For the last six years, our family has joined with half a dozen others to spend a week or so up at Wangat Lodge, located on a 50-acre subtropical rainforest property around three hours north of Sydney. The accommodation is pretty basic, with no wifi coverage—so time in Wangat really revolves around the bush. You live by the rhythm of the sun and the rain, with the days punctuated by swimming in the river and walking through the forest.
An intrinsic part of Wangat is Dan, the owner and custodian of the place, and the guide on our walks. He talks about time, place, and care with great enthusiasm, but always tenderly and never with sanctimony. “There is no such thing as ‘the same walk’”, is one of Dan’s refrains, because the way he sees it “every day, there is change in the world around you” of plants, animals, water and weather. Dan speaks of Wangat with such evident love, but not covetousness; it is a lightness which includes gentle consciousness that his own obligations arise only because of the historic dispossession of others. He inspires because of how he is.
One of the highlights this year was a river walk with Dan, during which we paddled or waded through most of the route, with only occasional scrambles up the bank. Sometimes the only sensible option is to swim. Among the life around us, we notice large numbers of tadpoles in the water, which is clean enough to drink. Our own tadpoles, the kids in the group, delight in the expedition. I overhear one of the youngest children declaring that she’s having ‘one of the best days ever’. Dan looks content. Part of his mission is to reintroduce children to nature, so that the soles of their feet may learn from the uneven ground, and their muscles from the cool of the water.

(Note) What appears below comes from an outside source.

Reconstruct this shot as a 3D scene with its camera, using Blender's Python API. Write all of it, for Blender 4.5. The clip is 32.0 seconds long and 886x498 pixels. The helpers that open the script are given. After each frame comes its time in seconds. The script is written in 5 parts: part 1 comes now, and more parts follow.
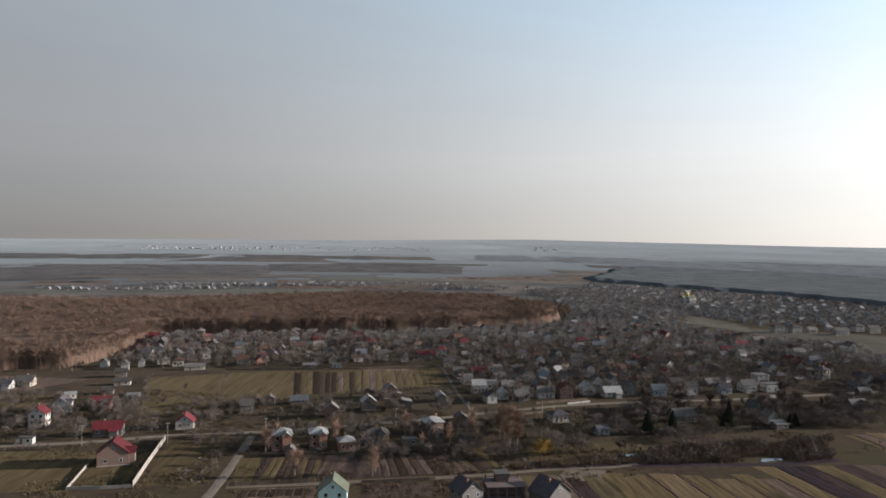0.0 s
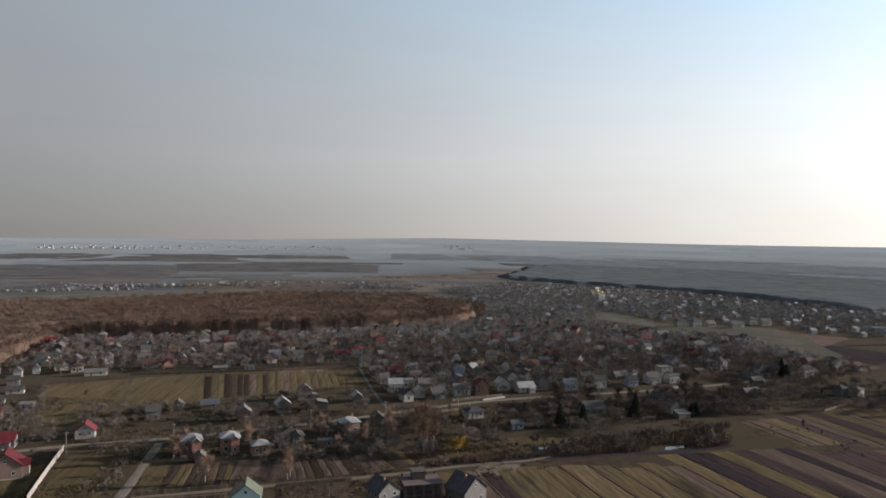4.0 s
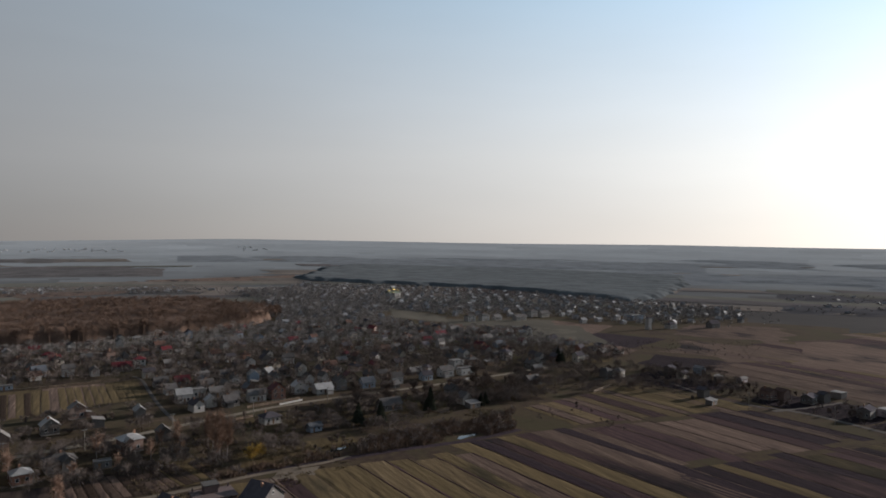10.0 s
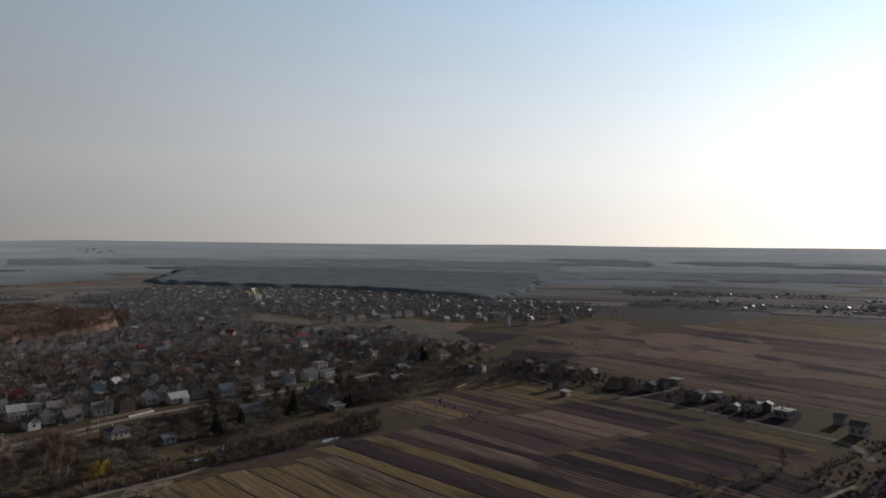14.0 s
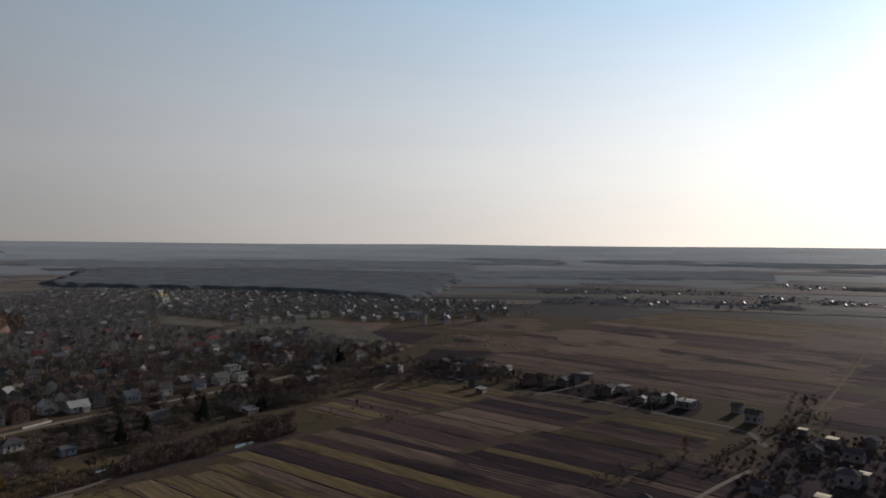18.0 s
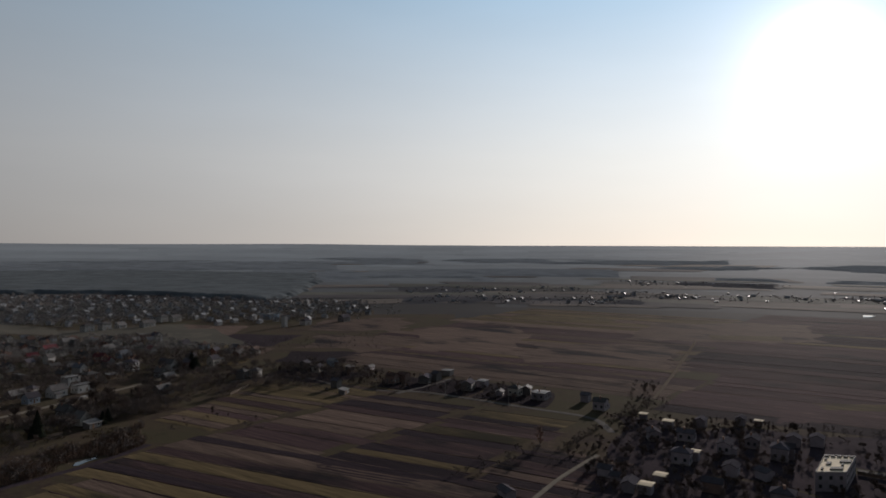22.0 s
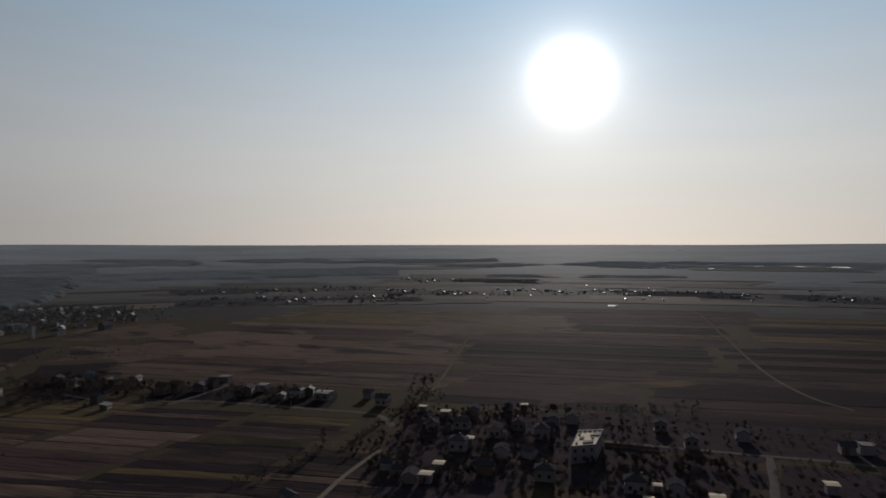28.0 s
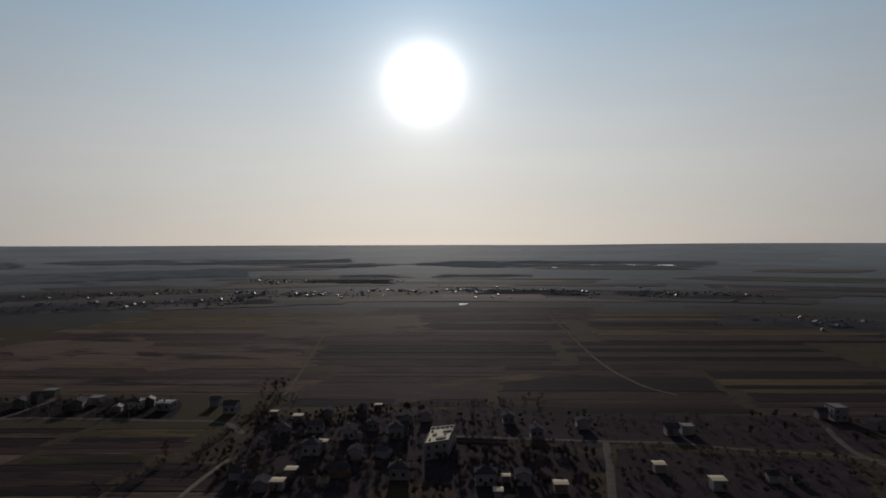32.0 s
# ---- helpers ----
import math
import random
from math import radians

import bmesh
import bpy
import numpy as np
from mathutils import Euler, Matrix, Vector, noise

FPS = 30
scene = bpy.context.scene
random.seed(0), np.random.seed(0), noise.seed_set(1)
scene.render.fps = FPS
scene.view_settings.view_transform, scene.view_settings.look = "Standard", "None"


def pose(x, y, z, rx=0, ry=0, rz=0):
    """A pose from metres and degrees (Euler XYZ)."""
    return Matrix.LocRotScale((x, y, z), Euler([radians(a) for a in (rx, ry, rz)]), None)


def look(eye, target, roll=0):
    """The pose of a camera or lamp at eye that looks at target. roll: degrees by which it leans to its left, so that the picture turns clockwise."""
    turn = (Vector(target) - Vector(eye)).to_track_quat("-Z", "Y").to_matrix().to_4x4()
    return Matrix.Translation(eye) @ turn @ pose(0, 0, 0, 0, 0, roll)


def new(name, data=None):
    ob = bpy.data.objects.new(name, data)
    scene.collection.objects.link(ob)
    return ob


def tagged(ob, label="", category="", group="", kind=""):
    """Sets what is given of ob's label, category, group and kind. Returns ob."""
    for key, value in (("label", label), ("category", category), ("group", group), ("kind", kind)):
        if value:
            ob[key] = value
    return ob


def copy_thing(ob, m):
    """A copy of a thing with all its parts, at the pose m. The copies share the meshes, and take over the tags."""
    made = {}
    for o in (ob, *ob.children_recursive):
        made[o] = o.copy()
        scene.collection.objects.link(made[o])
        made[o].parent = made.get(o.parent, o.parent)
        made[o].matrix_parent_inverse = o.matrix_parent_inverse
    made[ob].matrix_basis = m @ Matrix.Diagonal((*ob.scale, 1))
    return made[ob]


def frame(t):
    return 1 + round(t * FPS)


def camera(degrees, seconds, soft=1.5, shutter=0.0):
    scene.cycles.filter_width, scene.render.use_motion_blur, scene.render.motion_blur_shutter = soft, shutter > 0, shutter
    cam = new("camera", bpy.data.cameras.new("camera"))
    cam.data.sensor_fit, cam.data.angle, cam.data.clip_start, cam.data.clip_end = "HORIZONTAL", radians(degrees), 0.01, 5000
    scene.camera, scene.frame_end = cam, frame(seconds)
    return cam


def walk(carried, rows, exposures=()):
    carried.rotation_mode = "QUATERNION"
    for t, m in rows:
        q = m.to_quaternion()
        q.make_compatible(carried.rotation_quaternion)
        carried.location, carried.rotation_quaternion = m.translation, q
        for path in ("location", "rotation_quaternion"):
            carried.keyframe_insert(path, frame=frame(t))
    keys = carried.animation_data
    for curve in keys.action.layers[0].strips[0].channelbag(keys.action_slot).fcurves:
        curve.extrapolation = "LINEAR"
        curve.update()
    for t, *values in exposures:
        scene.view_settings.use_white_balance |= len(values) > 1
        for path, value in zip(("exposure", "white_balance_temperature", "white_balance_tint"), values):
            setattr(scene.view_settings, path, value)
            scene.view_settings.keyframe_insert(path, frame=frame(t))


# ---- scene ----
HEIGHT = 84.0
cam = camera(65.06, 32.0, soft=1.7)
# seconds, yaw, pitch, roll: the drone hovers and turns to its right
TURNS = (
    ((0, -0, -0.85, -1.18), (0.5, -1.18, -0.84, -1.17), (1, -2.35, -0.83, -1.21), (1.5, -2.66, -0.85, -1.23), (2, -3.86, -0.84, -1.26), (2.5, -4.35, -0.86, -1.23), (4.5, -8.22, -0.79, -1.12), (5, -9.61, -0.76, -1.11), (5.5, -10.99, -0.74, -1.1), (6, -12.4, -0.72, -1.03), (6.5, -13.83, -0.68, -0.93), (7, -15.23, -0.65, -0.95), (7.5, -16.62, -0.62, -0.96), (8, -18.01, -0.59, -0.9), (8.5, -19.41, -0.58, -0.85)),
    ((9, -20.8, -0.56, -0.76), (9.5, -22.21, -0.56, -0.76), (10, -23.57, -0.54, -0.76), (10.5, -24.96, -0.51, -0.72), (11, -26.33, -0.47, -0.72), (11.5, -27.71, -0.47, -0.71), (12, -29.09, -0.46, -0.66), (12.5, -30.48, -0.44, -0.65), (13, -31.91, -0.42, -0.59), (13.5, -33.33, -0.4, -0.58), (14, -34.76, -0.38, -0.52), (14.5, -36.16, -0.37, -0.52), (16.5, -39.41, -0.37, -0.42), (17, -39.42, -0.37, -0.42), (17.5, -40.29, -0.37, -0.39)),
    ((18, -41.63, -0.36, -0.4), (18.5, -43.06, -0.36, -0.4), (19, -44.49, -0.36, -0.34), (19.5, -45.93, -0.35, -0.31), (20, -47.35, -0.36, -0.32), (20.5, -48.8, -0.36, -0.3), (21, -50.19, -0.37, -0.29), (21.5, -51.59, -0.36, -0.25), (22, -52.99, -0.35, -0.19), (22.5, -54.39, -0.34, -0.11), (23, -55.77, -0.34, -0.12), (23.5, -57.19, -0.33, -0.12), (24, -58.56, -0.32, -0.13), (24.5, -59.99, -0.34, -0.06), (25, -61.49, -0.34, -0.03)),
    ((25.5, -62.97, -0.36, -0.04), (27.5, -69.2, -0.37, 0.06), (28, -70.83, -0.38, 0.08), (28.5, -72.49, -0.37, 0.16), (29, -74.06, -0.35, 0.14), (29.5, -75.53, -0.35, 0.13), (30, -77.01, -0.38, 0.17), (30.5, -78.47, -0.38, 0.19), (31, -79.94, -0.39, 0.19), (31.5, -81.4, -0.4, 0.19), (32, -82.86, -0.38, 0.18)),
)
walk(cam, [(t, pose(0, 0, HEIGHT, 90 + pitch, roll, yaw)) for block in TURNS for t, yaw, pitch, roll in block],
     exposures=[(0.0, 0.88, 6500, 10), (5.0, 0.66, 6500, 10), (10.0, 0.34, 6480, 11), (14.0, 0.14, 6460, 11), (19.0, -0.14, 6450, 12), (25.0, -0.6, 6430, 12), (32.0, -0.93, 6430, 11)])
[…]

These moments are for thankfulness in the life that lives.

It is at the very end of the walk when I overbalance and fall on my arse—and am reminded of the eternal truth that rocks are hard. As I gingerly get up, my youngest daughter looks at me, caught between amusement and concern, and asks me if I’m okay.
I have to think before answering, because yes, physically I’m fine. But I feel too, an underlying sense of discomfort; it is that omnipresent pressure of existential awareness about the scale of suffering and ecological damage now at large in the world, made so much more immediately acute after Bondi; the dissonance that such horrors can somehow exist simultaneously with this small group being alive and happy in this place, on this earth-kissed afternoon.
How is it okay, to be “okay”? What is it to live with conscience in Wangat? Those of us who still have access to time, space, safety and high levels of volition on this planet carry this duality all the time, as our gift and obligation. It is not an easy thing to make sense of; but for me, it speaks to the question of ‘why Greenpeace’? Because the moral and strategic mission-focus of campaigning provides a principled basis for how each of us can bridge that interminable gulf.
The essence of campaigning is to make the world’s state of crisis legible and actionable, by isolating systemic threats to which we can rise and respond credibly, with resources allocated to activity in accordance with strategy. To be part of Greenpeace, whether as an activist, volunteer supporter or staff member, is to find a home for your worries for the world in confidence and faith that together we have the power to do something about it. Together we meet the confusion of the moment with the light of shared purpose and the confidence of direction.
So, it was as I was getting back up again from my tumble and considering my daughter’s question that I thought of you—with gratitude, and with love–-because we cross this bridge all the time, together, everyday; to face the present and the future.
‘Yes, my love’, I say to my daughter, smiling as I get to my feet, “I’m okay”. And I close my eyes and think of a world in which the fires are out, and everywhere, all tadpoles have the conditions of flourishing to be able to grow peacefully into frogs.
Thank you for being a part of Greenpeace.